Step by Step: What to Do After Receiving a CVC 16029 Ticket
Regardless of your situation, follow these steps to minimize the financial impact:
- Do not ignore the ticket. Failure to appear or pay results in an FTA suspension, additional $300 civil assessment, and a hold on your DMV record that prevents license renewal.
- Check whether you had active insurance on the date of the ticket. Call your insurer and request a coverage verification letter specifying the exact date of the citation.
- If you had insurance: Bring the verification letter to the court clerk before your deadline. Most counties dismiss the ticket with a $10–$25 administrative fee.
- If you did not have insurance: Purchase a policy immediately. Bring proof of your new coverage to court. This dramatically improves your chances of a reduced fine.
- If you cannot afford insurance: Apply for the California Low Cost Auto Insurance Program at mylowcostauto.com before your court date.

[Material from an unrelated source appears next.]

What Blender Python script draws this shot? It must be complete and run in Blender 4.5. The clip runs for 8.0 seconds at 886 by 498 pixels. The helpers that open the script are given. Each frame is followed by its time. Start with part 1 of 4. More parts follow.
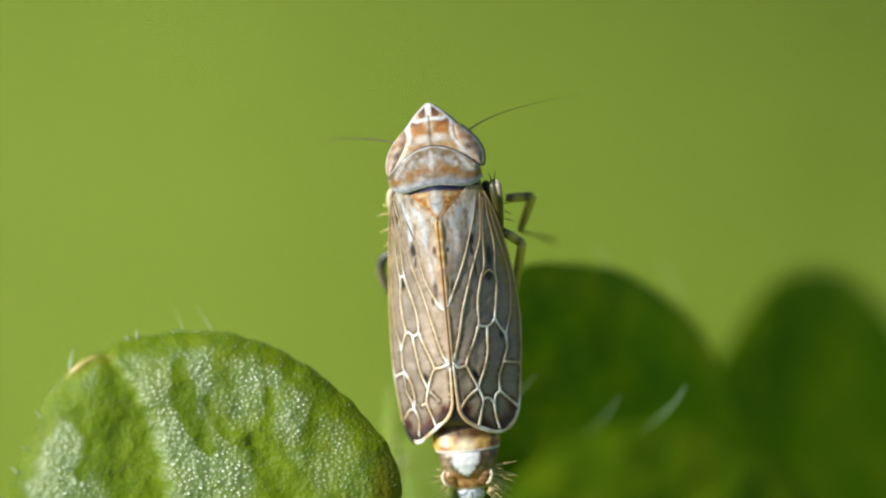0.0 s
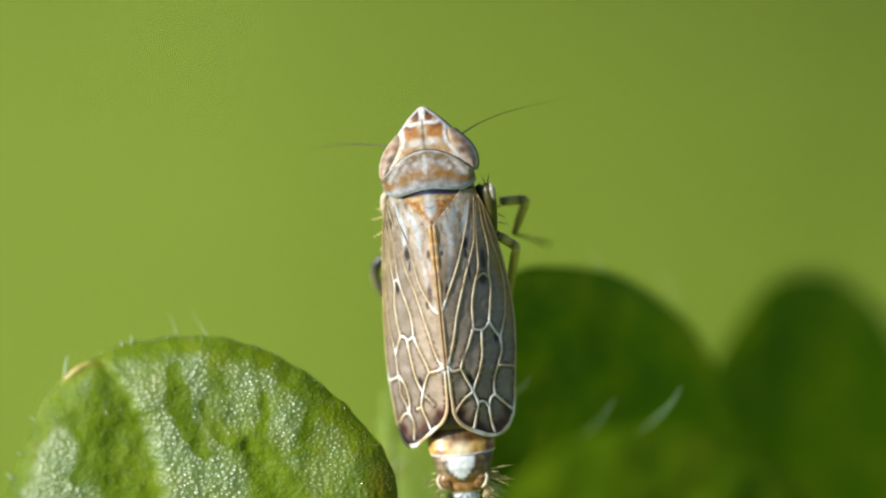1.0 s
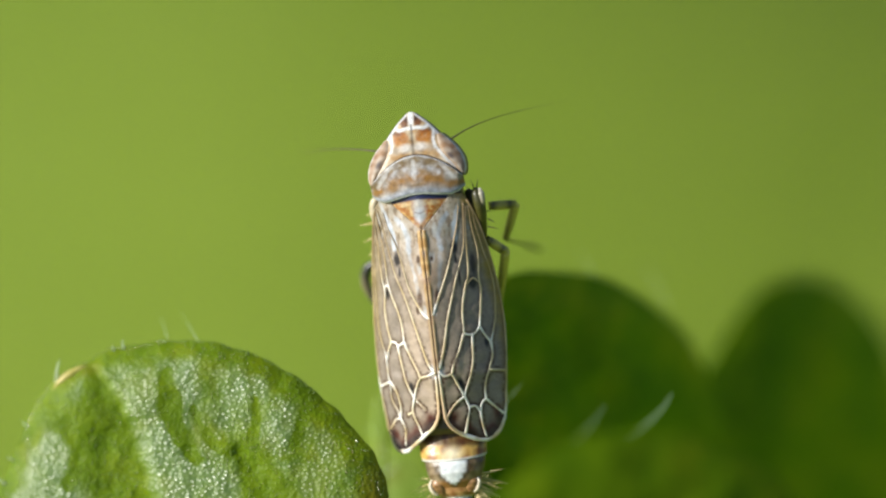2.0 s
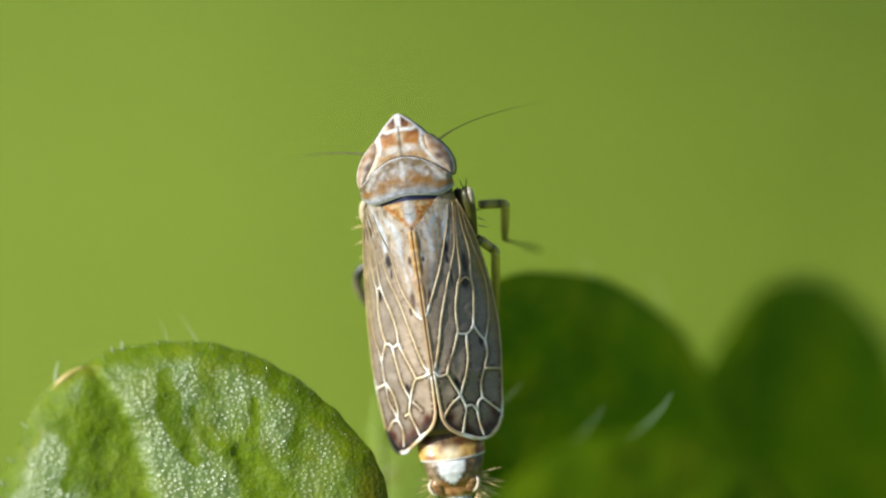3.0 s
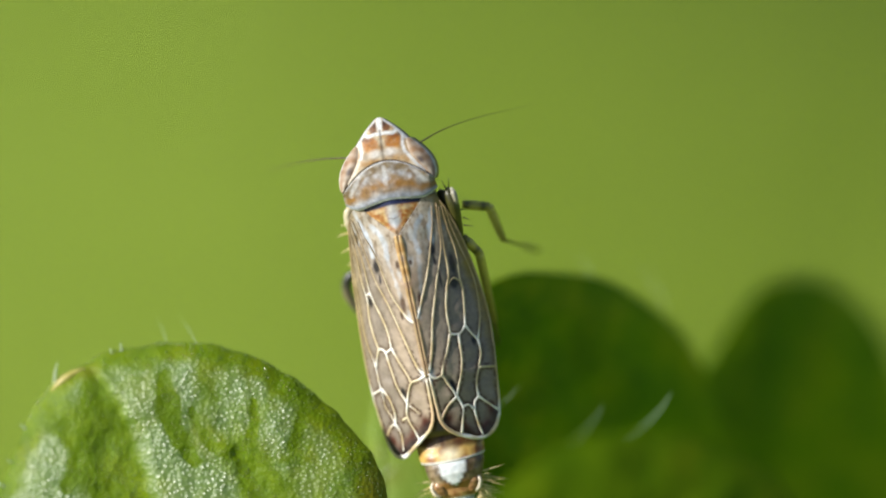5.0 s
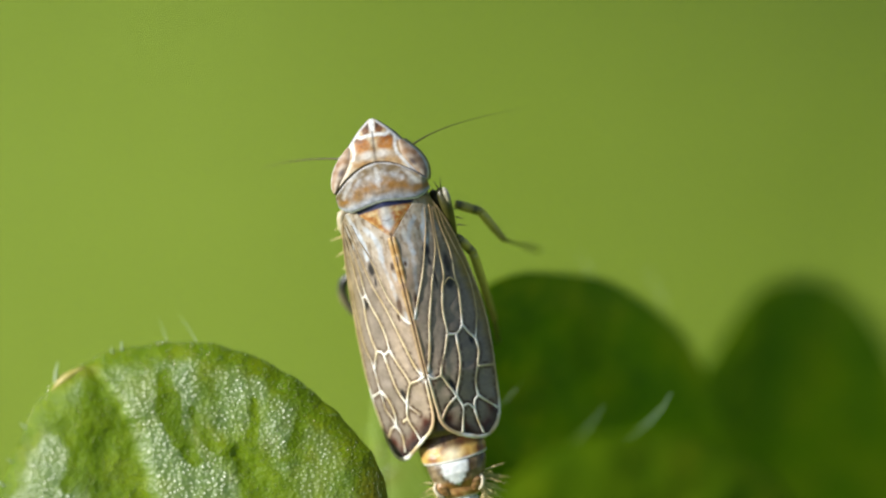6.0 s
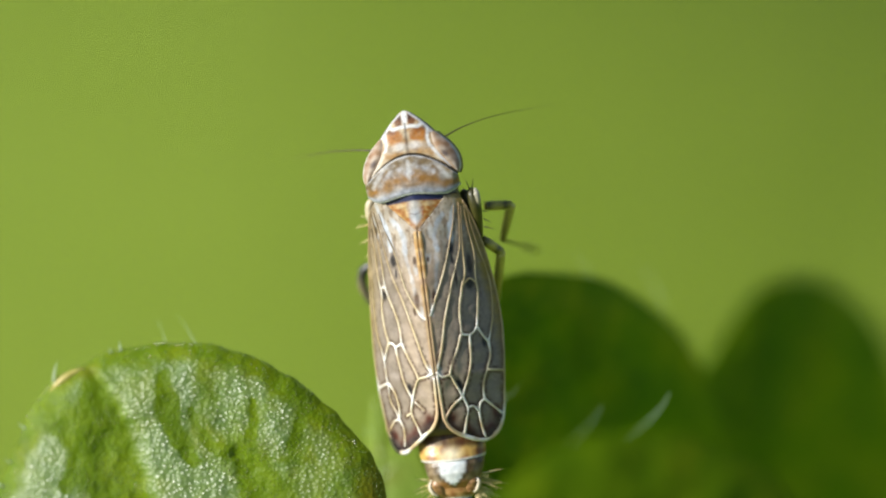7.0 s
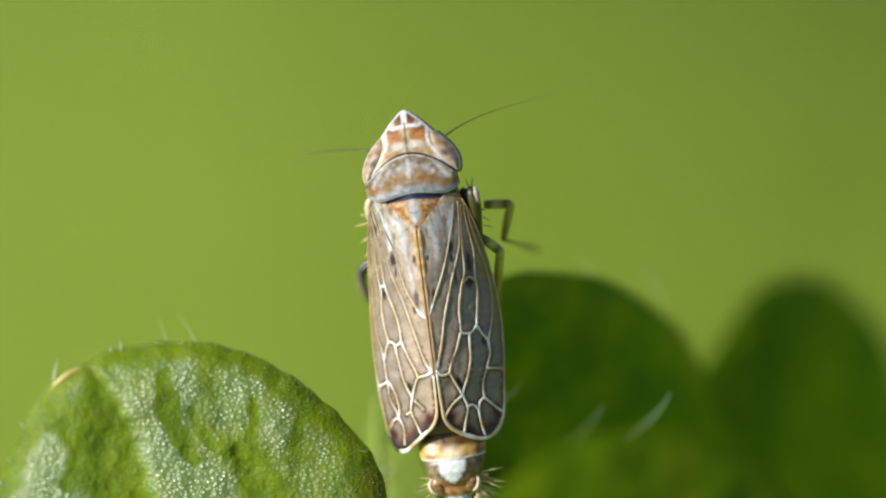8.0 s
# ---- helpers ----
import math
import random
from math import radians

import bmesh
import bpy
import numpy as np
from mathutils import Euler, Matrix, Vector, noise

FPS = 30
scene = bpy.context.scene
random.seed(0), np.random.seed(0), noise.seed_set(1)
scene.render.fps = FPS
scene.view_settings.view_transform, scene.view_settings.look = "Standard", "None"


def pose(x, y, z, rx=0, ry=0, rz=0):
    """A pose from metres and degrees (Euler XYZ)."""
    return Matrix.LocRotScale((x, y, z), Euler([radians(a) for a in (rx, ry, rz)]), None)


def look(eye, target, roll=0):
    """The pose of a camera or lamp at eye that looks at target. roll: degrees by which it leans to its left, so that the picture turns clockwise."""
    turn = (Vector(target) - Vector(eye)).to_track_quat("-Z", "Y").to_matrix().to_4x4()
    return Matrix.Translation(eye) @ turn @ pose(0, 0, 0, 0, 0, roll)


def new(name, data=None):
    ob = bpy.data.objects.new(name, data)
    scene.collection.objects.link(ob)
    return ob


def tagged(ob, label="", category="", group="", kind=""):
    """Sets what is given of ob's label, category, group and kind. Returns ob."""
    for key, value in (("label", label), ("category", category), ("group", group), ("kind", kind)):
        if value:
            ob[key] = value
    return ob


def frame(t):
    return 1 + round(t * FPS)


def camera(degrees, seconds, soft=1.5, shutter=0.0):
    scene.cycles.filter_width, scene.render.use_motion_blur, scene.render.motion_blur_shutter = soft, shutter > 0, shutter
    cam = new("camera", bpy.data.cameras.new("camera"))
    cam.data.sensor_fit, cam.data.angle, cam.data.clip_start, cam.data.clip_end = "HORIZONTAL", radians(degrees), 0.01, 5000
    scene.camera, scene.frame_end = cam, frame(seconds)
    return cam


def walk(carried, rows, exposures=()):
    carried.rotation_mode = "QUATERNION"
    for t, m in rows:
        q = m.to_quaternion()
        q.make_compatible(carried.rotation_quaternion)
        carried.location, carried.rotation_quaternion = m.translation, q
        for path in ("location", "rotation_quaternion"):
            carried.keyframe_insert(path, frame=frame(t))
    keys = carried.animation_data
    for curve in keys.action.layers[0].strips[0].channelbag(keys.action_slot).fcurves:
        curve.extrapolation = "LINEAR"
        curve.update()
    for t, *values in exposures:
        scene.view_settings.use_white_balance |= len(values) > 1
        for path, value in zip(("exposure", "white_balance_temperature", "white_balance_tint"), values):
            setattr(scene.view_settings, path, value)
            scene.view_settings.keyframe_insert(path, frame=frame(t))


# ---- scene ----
U = 7.4e-6            # one body unit in metres: the insect is about 700 units (5.2 mm) long
DIST = 0.16           # lens to the plane of focus
P = pose(0, 0, 0.35, 60)   # the plane of focus: x across, y up the shoot, z towards the lens


def spot(x, y, z=0.0):
    """A place in the plane of focus, from units across, up and towards the lens."""
    return Vector((x * U, y * U, z * U))


# ---- camera ----
cam = camera(2 * math.degrees(math.atan(784 * U / DIST)), 8.0, soft=2.25)
cam.data.dof.use_dof = True
cam.data.dof.focus_distance = DIST + 26 * U
cam.data.dof.aperture_fstop = 42.0
CAM_ROWS = [
    (0.0, 0.0, 0.0, 0.0), (0.5, 2.2, 2.2, -0.28), (1.0, 10.2, 6.4, -0.30), (1.5, 20.6, 12.0, -0.28), (1.7, 23.5, 14.0, -0.27),
    (2.8, 27.0, 16.6, -0.28), (3.5, 27.6, 17.0, -0.33), (4.0, 28.0, 17.2, -0.40), (4.5, 29.5, 17.6, -0.46), (5.2, 29.2, 17.6, -0.44),
    (6.0, 28.2, 17.4, -0.37), (6.5, 25.0, 16.2, -0.24), (7.0, 30.8, 17.8, -0.43), (7.5, 31.2, 17.5, -0.47), (8.0, 29.4, 16.6, -0.33)]
walk(cam, [(t, P @ Matrix.Translation(spot(x, y) + Vector((0, 0, DIST))) @ pose(0, 0, 0, 0, 0, r)) for t, x, y, r in CAM_ROWS])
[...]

- Request a payment plan if needed. California courts are required to offer payment plans to drivers who demonstrate inability to pay under Penal Code §1205(d).
Conclusion
A California no insurance ticket under CVC §16029 is one of the most misunderstood citations in the state. Most drivers either panic and pay the full fine without knowing they can get it dismissed, or they ignore it entirely and trigger a cascade of suspensions and additional penalties that cost thousands more. The truth is that this is one of the most fixable tickets in the California system.
If you had insurance, bring proof and the ticket goes away. If you did not have insurance, purchase a policy before your court date and your fine will almost certainly be reduced. And if you cannot afford standard insurance, the state operates a program specifically designed to help you get covered for as little as $22 per month.
The worst thing you can do is nothing. A $490 ticket ignored becomes a $2,400+ problem within months. Take action before your court date and this ticket can become one of the cheapest lessons of your driving life.